MANZE: PIE & MASH FOR NOT MUCH CASH
What a difference one little letter makes.
Last week, DH dined at Maze and for just over £100 came out considerably less than whelmed by an experience that quite frankly evidenced the shallow, depressing nature of our city’s current dining scene.
Move on a few days and add an “N” and I found myself in a utilitarian, austere dining room that has been feeding Londoners, honest, good value food for just over 100 years.
The original Tower Bridge branch of Manze’s Pie & Mash shop opened in 1902 and precious little seems to have changed since then. Pies are still made on site daily, fresh eels are cooked in liquor to be served warm or jellied and mashed potatoes are piled onto plates to fill the stomachs of a mixed crowd of office workers, locals and, nowadays, tourists brave enough to walk this far South of the bridge.
I was driven to make the great march down from Old St after last week’s dispiriting meal at The Hat and Tun, where a risible and ill researched attempt at pie & mash (not forgetting that dreadful Scotch egg) saw me leave £15 the worse off. I realised that it had been far too long since I had tried the real thing and so bundled up in Bermondsey just after the shop opened at 11am to join the line that had already formed.
The menu is limited and the biggest decision to be made is how many pies?
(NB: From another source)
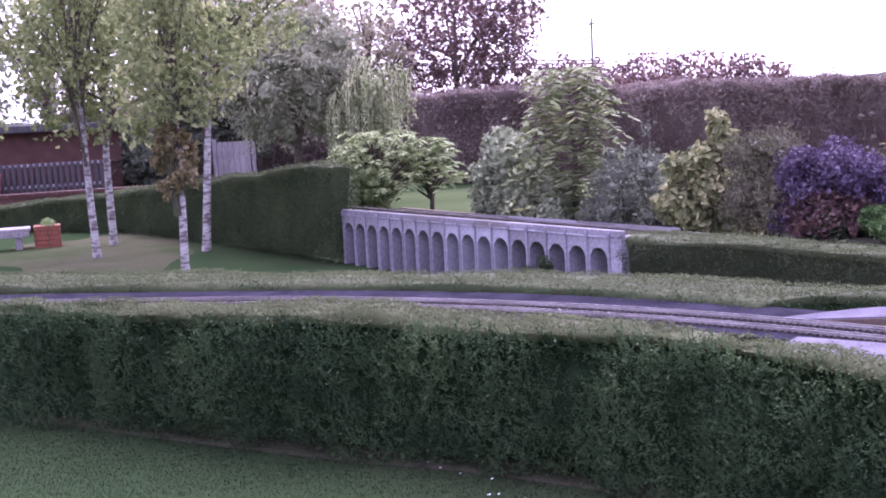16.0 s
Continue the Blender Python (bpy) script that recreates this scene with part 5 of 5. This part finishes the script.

How many spoonfuls of mash? Eels, stewed or jellied and, most important of all, tea, cup or mug? Once you have got over that, the food is spooned out immediately and I squeezed myself into one of the communal tables where a family of South Londoners, having lunch with their “Nan” were taking great glee in the fact that they had all been given court appearance dates on the same day.
No one would ever claim pie & mash to be fine food, but for £5, I was presented with a hefty plate containing a meaty pie with a delicious filling and flaky pastry crust and a handful of eels from which to suck the flesh before discarding the bones on the side of the plate. An added dash of vinegar sharpened up the parsley rich liquor, which I soaked up with slightly gluey mashed potatoes and the whole lot was washed down with a large mug of strong tea.
London is ever changing, of course and this most unfashionable of establishments is becoming one of an increasingly rare breed as demographics and dining habits change. I don’t mind that, London is after all predicated on constant change, but I couldn’t help thinking how unlikely it is that, in another hundred years, anyone will wander in to The Hat and Tun or Maze for a meal that has fortified generations.
To confirm the gentrification of the area, across from Manze’s on a corner where I was regularly accosted by ladies of the night while waiting for a bus back to Peckham after a student pub crawl, I came across sixwineseight (www.sixwineseight.com), a smart wine retailer with an interesting twist.
Opened just under a year ago, sixwineseight, eschews the idea of classifying wines by grape or country in favour of offering them by styles and occasions with, as the name suggests, a rotation of six wines available in each of eight categories. It is the sort of smart idea that will have the purists fuming, but on a cursory inspection they have some interesting choices at very reasonable prices, starting at £5 a bottle.
Well worth a visit and, perhaps if Manze’s started offering BYOB to the new affluent residents of Bermondsey, it might well be around for another hundred years. Er, Maybe not.
Labels: LONDON, Manze, Pie and Mash, Six Wine Eight
4 Comments:
An interesting take on an "old" fave.Continuing in this theme,what is your view of Pellicci (another old-style,honest food place)these days?
The thing with Pie and mash is it could be so more widely eaten, but most of the shops are so heroically unwilling to change anything - like opening in the evenings (for people who work or students) or on sunday mornings - its the perfect hangover killer but never there when you want it..
c.elder, thanks for all your comments. Do you know, I don't think I have ever been to Pellici. I am going to have to give it a try.
Pmot, that is why it is laudable that Hat & Tun is trying to popularise it on their menu. Now, they just need to get it right
Simon
The Peckham branch is just down the road from me and I keep meaning to visit, looks like I better hurry up. I love the way they have made a sort of bunker style arrangement with the mash on the plate too. Very practical.